Les temps changent. Les effets conjugués de différentes mégatendances exercent des pressions sur les marchés du travail. Si les progrès technologiques et l’intégration plus poussée de nos économies dans les chaînes de valeur mondiales profitent à de nombreux travailleurs dotés des compétences requises et exerçant des professions en plein essor, ils font du tort aux travailleurs peu qualifiés ou dont les compétences sont obsolètes, dans des domaines d’emploi en déclin. Les modèles économiques fondés sur le numérique ont souvent recours à des travailleurs indépendants plutôt qu’à des salariés traditionnels. Les individus vivent et travaillent plus longtemps mais ils sont aussi appelés à changer plus fréquemment d’emploi et confrontés au risque d’obsolescence de leurs compétences. Dans de nombreux pays, les inégalités se creusent en matière de revenus d’activité et de qualité des emplois. La crise financière mondiale de 2008-09 a détruit de nombreux emplois et laissé de graves séquelles qui ne se sont pas encore totalement estompées dix ans après. Si l’on se tourne vers l’avenir, le ralentissement attendu de l’économie mondiale au cours des deux prochaines années assombrit les perspectives d’emploi à court terme. En outre, des mutations structurelles rapides et profondes se profilent à l’horizon, qui seront synonymes de nouvelles opportunités mais aussi d’incertitudes accrues pour ceux qui n’auront pas les moyens de les saisir. Le rythme et l’ampleur de la transformation numérique seront probablement sans précédents. Les commandes de robots industriels ont été multipliées par trois en un peu plus de dix ans, et devraient encore doubler d’ici à 2020, tandis que le montant du capital-investissement dans l’intelligence artificielle a doublé en un an. Offrir à ceux qui risquent d'être laissés de côté de meilleures perspectives d’emploi doit être l’objectif premier des actions menées par les pouvoirs publics pour bâtir une économie et une société plus inclusives, plus justes et plus durables.
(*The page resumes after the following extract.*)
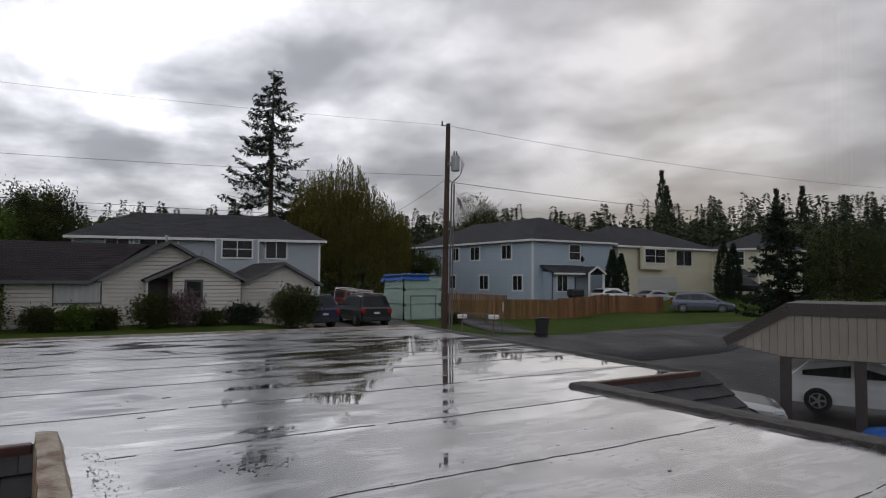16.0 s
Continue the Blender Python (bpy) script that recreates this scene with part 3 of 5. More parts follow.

Il y a aujourd’hui plus de personnes d’âge actif qui travaillent qu’il n’y en a eu ces dernières décennies. Si l’on regarde le bon côté des choses, les mégatendances n’ont pas entraîné de chômage structurel jusqu’à présent, bien au contraire. Le taux d’emploi global est orienté à la hausse dans la plupart des pays de l'OCDE, tiré par une augmentation sensible de la proportion de femmes occupant un emploi. Le taux d’emploi des hommes et des femmes plus âgés est aussi en hausse, ce qui tient en partie au relèvement de l’âge effectif de la retraite. La qualité des emplois s’est aussi améliorée, à certains égards. La part des emplois hautement qualifiés a progressé de 25 % dans les pays de l'OCDE ces vingt dernières années. Et plusieurs économies émergentes ont accompli des avancées dans la réduction de l’emploi informel.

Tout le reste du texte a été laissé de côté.